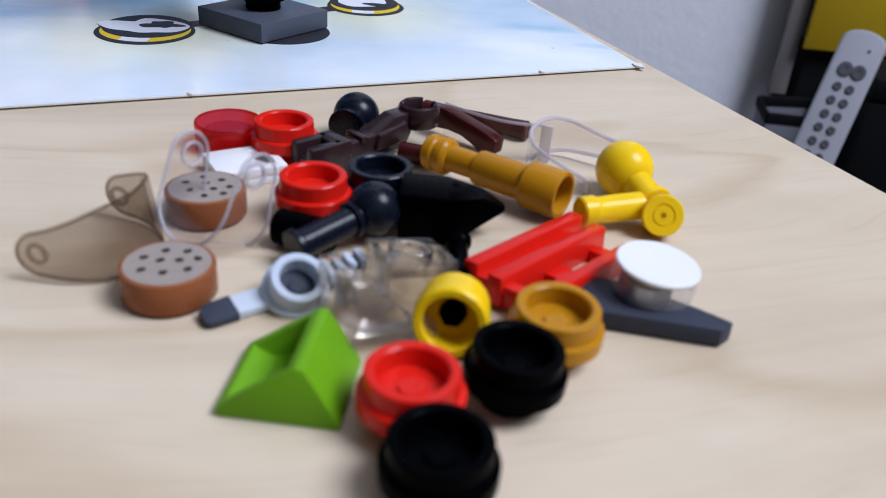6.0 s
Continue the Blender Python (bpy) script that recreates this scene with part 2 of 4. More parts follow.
def prism(poly, depth, bev=0.15, seg=2):
    """A polygon in x, y pushed up by depth along z."""
    bm = bmesh.new()
    face = bm.faces.new([bm.verts.new((x, y, 0)) for x, y in poly])
    up = bmesh.ops.extrude_face_region(bm, geom=[face])
    bmesh.ops.translate(bm, vec=(0, 0, depth), verts=[v for v in up["geom"] if isinstance(v, bmesh.types.BMVert)])
    bmesh.ops.recalc_face_normals(bm, faces=bm.faces)
    if bev:
        bmesh.ops.bevel(bm, geom=bm.edges[:], offset=bev, segments=seg, affect="EDGES", profile=0.5)
    return bm


def lathe(profile, seg=40):
    """Turn a profile of (radius, height) round z; ends with radius 0 close it."""
    bm = bmesh.new()
    rings, full = [], [profile[0]]
    for (r0, z0), (r1, z1) in zip(profile, profile[1:]):
        # a guard ring keeps flat ends flat
        if z0 == z1 and (r0 == 0) != (r1 == 0):
            full.append((max(r0, r1) * 0.95, z0))
        full.append((r1, z1))
    for r, z in full:
        if r < 1e-6:
            rings.append([bm.verts.new((0, 0, z))])
        else:
            rings.append([bm.verts.new((r * math.cos(a), r * math.sin(a), z)) for a in np.arange(seg) * (2 * math.pi / seg)])
    for a, b in zip(rings, rings[1:]):
        for i in range(seg):
            j = (i + 1) % seg
            if len(a) == 1 and len(b) > 1:
                bm.faces.new((a[0], b[j], b[i]))
            elif len(b) == 1 and len(a) > 1:
                bm.faces.new((a[i], a[j], b[0]))
            elif len(a) > 1:
                bm.faces.new((a[i], a[j], b[j], b[i]))
    bmesh.ops.recalc_face_normals(bm, faces=bm.faces)
    return bm


def ball(r, seg=28):
    bm = bmesh.new()
    bmesh.ops.create_uvsphere(bm, u_segments=seg, v_segments=seg // 2, radius=r)
    return bm


def rod(a, b, r, seg=24, bev=0.25):
    """A round bar between two points, with eased ends."""
    a, b = Vector(a), Vector(b)
    n = (b - a).length
    bm = lathe([(0, 0), (r - bev, 0), (r, bev), (r, n - bev), (r - bev, n), (0, n)], seg)
    return turned(bm, Matrix.Translation(a) @ UP.rotation_difference((b - a).normalized()).to_matrix().to_4x4())


def along(bm, a, b):
    """Lay a mesh that is turned round z from a towards b."""
    a, b = Vector(a), Vector(b)
    return turned(bm, Matrix.Translation(a) @ UP.rotation_difference((b - a).normalized()).to_matrix().to_4x4())


def sweep(points, rx, ry, seg=14, closed=False):
    """An oval tube along a list of points; rx across, ry up."""
    bm = bmesh.new()
    pts = [Vector(p) for p in points]
    n, rings = len(pts), []
    for i, p in enumerate(pts):
        q0 = pts[i - 1] if (i or closed) else p
        q1 = pts[(i + 1) % n] if (i < n - 1 or closed) else p
        way = (q1 - q0).normalized()
        side = way.cross(UP)
        side = side.normalized() if side.length > 1e-4 else Vector((1, 0, 0))
        up = side.cross(way)
        rings.append([bm.verts.new(p + side * rx * math.cos(a) + up * ry * math.sin(a)) for a in np.arange(seg) * (2 * math.pi / seg)])
    pairs = list(zip(rings, rings[1:])) + ([(rings[-1], rings[0])] if closed else [])
    for a, b in pairs:
        for i in range(seg):
            bm.faces.new((a[i], a[(i + 1) % seg], b[(i + 1) % seg], b[i]))
    if not closed:
        bm.faces.new(rings[0])
        bm.faces.new(rings[-1])
    bmesh.ops.recalc_face_normals(bm, faces=bm.faces)
    return bm


def torus(c, normal, r, tube, seg=48):
    bm = lathe([(r + tube * math.cos(a), tube * math.sin(a)) for a in np.linspace(0, 2 * math.pi, 21)], seg)
    bmesh.ops.remove_doubles(bm, verts=bm.verts, dist=1e-4)
    c = Vector(c)
    return along(bm, c, c + Vector(normal))


def flat(poly, z=0.0):
    bm = bmesh.new()
    bm.faces.new([bm.verts.new((x, y, z)) for x, y in poly])
    bmesh.ops.recalc_face_normals(bm, faces=bm.faces)
    if bm.faces[:][0].normal.z < 0:
        bmesh.ops.reverse_faces(bm, faces=bm.faces)
    return bm


def sheet(poly, z, h):
    """A thin printed patch with a little body."""
    return shift(prism(poly, h, 0), 0, 0, z)


def circle(r, seg=48, sx=1.0, cx=0.0, cy=0.0):
    return [(cx + r * sx * math.cos(a), cy + r * math.sin(a)) for a in np.arange(seg) * (2 * math.pi / seg)]


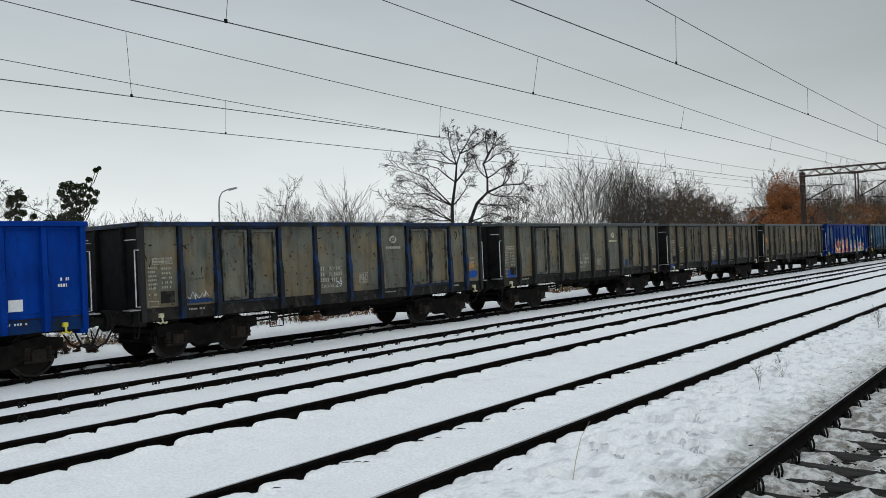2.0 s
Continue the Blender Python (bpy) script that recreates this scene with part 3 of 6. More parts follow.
BROWN = paint("dark_brown_paint", (0.060, 0.046, 0.034), (0.095, 0.072, 0.053), (0.03, 0.022, 0.017), (0.58, 0.68), streak=0.5, chip=CHIP)
SOLE = material("sooty_sill", (0.010, 0.0095, 0.009), (0.025, 0.023, 0.020), scale=3, rough=0.7, bump=0.2, spots=(0.066, 0.060, 0.052), spot_scale=4, spot_mix=(0.54, 0.70), gloss=0.15)
# near-black that carries the shade of end walls and door gaps
SHADE_BLACK = material("shade_black_wall", (0.007, 0.007, 0.0075), (0.016, 0.0155, 0.015), scale=3, rough=0.75, bump=0.2, gloss=0.1)
PATCH_BLUE = paint("fresh_blue_patch", (0.003, 0.055, 0.30), (0.006, 0.072, 0.36), (0.02, 0.03, 0.08), (0.58, 0.70))
BLUE_SMEAR = paint("dull_blue_smear", (0.008, 0.034, 0.12), (0.014, 0.05, 0.16), (0.02, 0.02, 0.022), (0.50, 0.62))
SCRATCH = material("rust_scratch", (0.016, 0.012, 0.010), (0.040, 0.022, 0.013), scale=9, rough=0.85, bump=0.1)
# paler than the trim: the sky's sheen on the top rail, put into its colour
RAIL_CAP = paint("sky_lit_top_rail", (0.028, 0.040, 0.046), (0.060, 0.068, 0.070), (0.02, 0.018, 0.016), (0.52, 0.66), rough=0.38, gloss=0.45)
RUST = material("orange_rust", (0.13, 0.055, 0.022), (0.19, 0.085, 0.035), scale=9, rough=0.85, bump=0.1)


def stake_mesh(bm, x):
    """A pressed upright: shallow at the top, deeper below a shoulder, drawn in at its foot."""
    rows = [(3.16, 0.062, 0.085), (2.25, 0.064, 0.095), (2.05, 0.072, 0.135), (1.25, 0.076, 0.145), (0.97, 0.070, 0.10)]
    rings = []
    for z, w, d in rows:
        rings.append([bm.verts.new((x + u, FACE + 0.004 - e, z)) for u, e in ((-w, 0), (-w * 0.80, d), (w * 0.80, d), (w, 0))])
    for a, b in zip(rings, rings[1:]):
        for k in range(3):
            bm.faces.new((a[k], a[k + 1], b[k + 1], b[k]))
        bm.faces.new((a[3], a[0], b[0], b[3]))
    bm.faces.new(rings[0])
    bm.faces.new(rings[-1][::-1])
    bmesh.ops.recalc_face_normals(bm, faces=bm.faces)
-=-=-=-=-
Problem requirements
Repeat all the data as it stands, dropping any images it holds.

Result
6.0 s
Continue the Blender Python (bpy) script that recreates this scene with part 2 of 4. More parts follow.
def prism(poly, depth, bev=0.15, seg=2):
    """A polygon in x, y pushed up by depth along z."""
    bm = bmesh.new()
    face = bm.faces.new([bm.verts.new((x, y, 0)) for x, y in poly])
    up = bmesh.ops.extrude_face_region(bm, geom=[face])
    bmesh.ops.translate(bm, vec=(0, 0, depth), verts=[v for v in up["geom"] if isinstance(v, bmesh.types.BMVert)])
    bmesh.ops.recalc_face_normals(bm, faces=bm.faces)
    if bev:
        bmesh.ops.bevel(bm, geom=bm.edges[:], offset=bev, segments=seg, affect="EDGES", profile=0.5)
    return bm


def lathe(profile, seg=40):
    """Turn a profile of (radius, height) round z; ends with radius 0 close it."""
    bm = bmesh.new()
    rings, full = [], [profile[0]]
    for (r0, z0), (r1, z1) in zip(profile, profile[1:]):
        # a guard ring keeps flat ends flat
        if z0 == z1 and (r0 == 0) != (r1 == 0):
            full.append((max(r0, r1) * 0.95, z0))
        full.append((r1, z1))
    for r, z in full:
        if r < 1e-6:
            rings.append([bm.verts.new((0, 0, z))])
        else:
            rings.append([bm.verts.new((r * math.cos(a), r * math.sin(a), z)) for a in np.arange(seg) * (2 * math.pi / seg)])
    for a, b in zip(rings, rings[1:]):
        for i in range(seg):
            j = (i + 1) % seg
            if len(a) == 1 and len(b) > 1:
                bm.faces.new((a[0], b[j], b[i]))
            elif len(b) == 1 and len(a) > 1:
                bm.faces.new((a[i], a[j], b[0]))
            elif len(a) > 1:
                bm.faces.new((a[i], a[j], b[j], b[i]))
    bmesh.ops.recalc_face_normals(bm, faces=bm.faces)
    return bm


def ball(r, seg=28):
    bm = bmesh.new()
    bmesh.ops.create_uvsphere(bm, u_segments=seg, v_segments=seg // 2, radius=r)
    return bm


def rod(a, b, r, seg=24, bev=0.25):
    """A round bar between two points, with eased ends."""
    a, b = Vector(a), Vector(b)
    n = (b - a).length
    bm = lathe([(0, 0), (r - bev, 0), (r, bev), (r, n - bev), (r - bev, n), (0, n)], seg)
    return turned(bm, Matrix.Translation(a) @ UP.rotation_difference((b - a).normalized()).to_matrix().to_4x4())


def along(bm, a, b):
    """Lay a mesh that is turned round z from a towards b."""
    a, b = Vector(a), Vector(b)
    return turned(bm, Matrix.Translation(a) @ UP.rotation_difference((b - a).normalized()).to_matrix().to_4x4())


def sweep(points, rx, ry, seg=14, closed=False):
    """An oval tube along a list of points; rx across, ry up."""
    bm = bmesh.new()
    pts = [Vector(p) for p in points]
    n, rings = len(pts), []
    for i, p in enumerate(pts):
        q0 = pts[i - 1] if (i or closed) else p
        q1 = pts[(i + 1) % n] if (i < n - 1 or closed) else p
        way = (q1 - q0).normalized()
        side = way.cross(UP)
        side = side.normalized() if side.length > 1e-4 else Vector((1, 0, 0))
        up = side.cross(way)
        rings.append([bm.verts.new(p + side * rx * math.cos(a) + up * ry * math.sin(a)) for a in np.arange(seg) * (2 * math.pi / seg)])
    pairs = list(zip(rings, rings[1:])) + ([(rings[-1], rings[0])] if closed else [])
    for a, b in pairs:
        for i in range(seg):
            bm.faces.new((a[i], a[(i + 1) % seg], b[(i + 1) % seg], b[i]))
    if not closed:
        bm.faces.new(rings[0])
        bm.faces.new(rings[-1])
    bmesh.ops.recalc_face_normals(bm, faces=bm.faces)
    return bm


def torus(c, normal, r, tube, seg=48):
    bm = lathe([(r + tube * math.cos(a), tube * math.sin(a)) for a in np.linspace(0, 2 * math.pi, 21)], seg)
    bmesh.ops.remove_doubles(bm, verts=bm.verts, dist=1e-4)
    c = Vector(c)
    return along(bm, c, c + Vector(normal))


def flat(poly, z=0.0):
    bm = bmesh.new()
    bm.faces.new([bm.verts.new((x, y, z)) for x, y in poly])
    bmesh.ops.recalc_face_normals(bm, faces=bm.faces)
    if bm.faces[:][0].normal.z < 0:
        bmesh.ops.reverse_faces(bm, faces=bm.faces)
    return bm


def sheet(poly, z, h):
    """A thin printed patch with a little body."""
    return shift(prism(poly, h, 0), 0, 0, z)


def circle(r, seg=48, sx=1.0, cx=0.0, cy=0.0):
    return [(cx + r * sx * math.cos(a), cy + r * math.sin(a)) for a in np.arange(seg) * (2 * math.pi / seg)]


2.0 s
Continue the Blender Python (bpy) script that recreates this scene with part 3 of 6. More parts follow.
BROWN = paint("dark_brown_paint", (0.060, 0.046, 0.034), (0.095, 0.072, 0.053), (0.03, 0.022, 0.017), (0.58, 0.68), streak=0.5, chip=CHIP)
SOLE = material("sooty_sill", (0.010, 0.0095, 0.009), (0.025, 0.023, 0.020), scale=3, rough=0.7, bump=0.2, spots=(0.066, 0.060, 0.052), spot_scale=4, spot_mix=(0.54, 0.70), gloss=0.15)
# near-black that carries the shade of end walls and door gaps
SHADE_BLACK = material("shade_black_wall", (0.007, 0.007, 0.0075), (0.016, 0.0155, 0.015), scale=3, rough=0.75, bump=0.2, gloss=0.1)
PATCH_BLUE = paint("fresh_blue_patch", (0.003, 0.055, 0.30), (0.006, 0.072, 0.36), (0.02, 0.03, 0.08), (0.58, 0.70))
BLUE_SMEAR = paint("dull_blue_smear", (0.008, 0.034, 0.12), (0.014, 0.05, 0.16), (0.02, 0.02, 0.022), (0.50, 0.62))
SCRATCH = material("rust_scratch", (0.016, 0.012, 0.010), (0.040, 0.022, 0.013), scale=9, rough=0.85, bump=0.1)
# paler than the trim: the sky's sheen on the top rail, put into its colour
RAIL_CAP = paint("sky_lit_top_rail", (0.028, 0.040, 0.046), (0.060, 0.068, 0.070), (0.02, 0.018, 0.016), (0.52, 0.66), rough=0.38, gloss=0.45)
RUST = material("orange_rust", (0.13, 0.055, 0.022), (0.19, 0.085, 0.035), scale=9, rough=0.85, bump=0.1)


def stake_mesh(bm, x):
    """A pressed upright: shallow at the top, deeper below a shoulder, drawn in at its foot."""
    rows = [(3.16, 0.062, 0.085), (2.25, 0.064, 0.095), (2.05, 0.072, 0.135), (1.25, 0.076, 0.145), (0.97, 0.070, 0.10)]
    rings = []
    for z, w, d in rows:
        rings.append([bm.verts.new((x + u, FACE + 0.004 - e, z)) for u, e in ((-w, 0), (-w * 0.80, d), (w * 0.80, d), (w, 0))])
    for a, b in zip(rings, rings[1:]):
        for k in range(3):
            bm.faces.new((a[k], a[k + 1], b[k + 1], b[k]))
        bm.faces.new((a[3], a[0], b[0], b[3]))
    bm.faces.new(rings[0])
    bm.faces.new(rings[-1][::-1])
    bmesh.ops.recalc_face_normals(bm, faces=bm.faces)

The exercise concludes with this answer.